Riley Greene, Tigers LF

Make no mistake: Greene is a great player having a season worthy of his All-Star selection. And there are many reasons why the Tigers roared to a 59-34 start, only to go 19-23 since, most notably a pitching rotation that simply is what it is after ace Tarik Skubal.

But the Tigers’ slide in some ways mirrors Greene’s softer second half. He’s been almost metronomic from a power standpoint, his 34 longballs coming in bursts of six or seven each month of the season.

On the downside, he’s running away with the major league strikeout title with 168, coming at a 30.8% clip. Greene took a .284 average and .879 OPS into the All-Star break, but that was accompanied by a highly unsustainable .365 batting average on balls in play.

It’s all come back to earth some, with a .250 second-half BABIP and a .216/.284/.433 line. The body of work is framed by mid-range hard-hit percentages (45.1%) and average exit velocity (90 mph).
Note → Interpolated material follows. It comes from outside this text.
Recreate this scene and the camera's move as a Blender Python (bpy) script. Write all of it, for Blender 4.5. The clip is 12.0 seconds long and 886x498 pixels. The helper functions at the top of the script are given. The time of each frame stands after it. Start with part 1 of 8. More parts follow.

In short: Streaky dude. That doesn’t mean Greene can’t perk up to solidify the Tigers’ first-round bye – and take that into the playoffs.

Dylan Cease, Padres RHP

Left unspoken in the will-they-won’t-they trade discourse surrounding Cease and the Padres last month was the fact he hadn’t pitched particularly well this season. He took a 4.59 ERA into deadline week and has backtracked further, with a 5.72 ERA and 1.44 WHIP in six starts, failing to pitch past the fifth in five of them.

Remarkably, the Padres went 5-1 in those starts, but the stakes are rising for all parties. San Diego still has a shot at the NL West title, sitting two games behind the Dodgers. And they could easily land in any of the three wild-card slots, the difference between hosting or having to play, say, at the division-winning Dodgers in the first round.

Cease has his own motivations: He’s a free agent after this season and has a high-profile window to salvage this platform season with a strong stretch run and playoff performance. Further regression may create a quandary of accepting a shorter-term deal and trying to pump his value next season.

Andrew Vaughn, Brewers 1B

Within the game’s most unlikely story – Milwaukee Brewers, best team in baseball – resided an even more startling development:

Andrew Vaughn, indispensable cog.

The Brewers were good – 50-40, four games behind the Chicago Cubs – when they summoned Vaughn to the big club to fill in for injured Rhys Hoskins, days after acquiring him from the Chicago White Sox, where he was one of the worst hitters in the game.

Yet the .189/.214/.314 banjo hitter on the South Side suddenly blossomed into a slugger worthy of the No. 3 overall pick in 2019, as Vaughn was. The Brewers won their first nine games with him in the lineup and entered Friday 33-12 – with a 6 ½-game NL Central lead – since he joined the squad.

Late August, though, hasn’t been as kind: Milwaukee dropped its last two series, to sub-.500 teams, and Vaughn is in an 8-for-40 (.170) hole with just one extra-base hit in his last 13 games. Meanwhile, Hoskins has a .924 OPS in the first eight games of his rehab assignment for a thumb sprain and should return next week. The Brewers can do some mixing and matching to get both Vaughn and Hoskins in the lineup, such as depositing Christian Yelich in right field every so often. This final stretch of games, though, should determine just what they have in Vaughn – a summer curiosity or an October staple.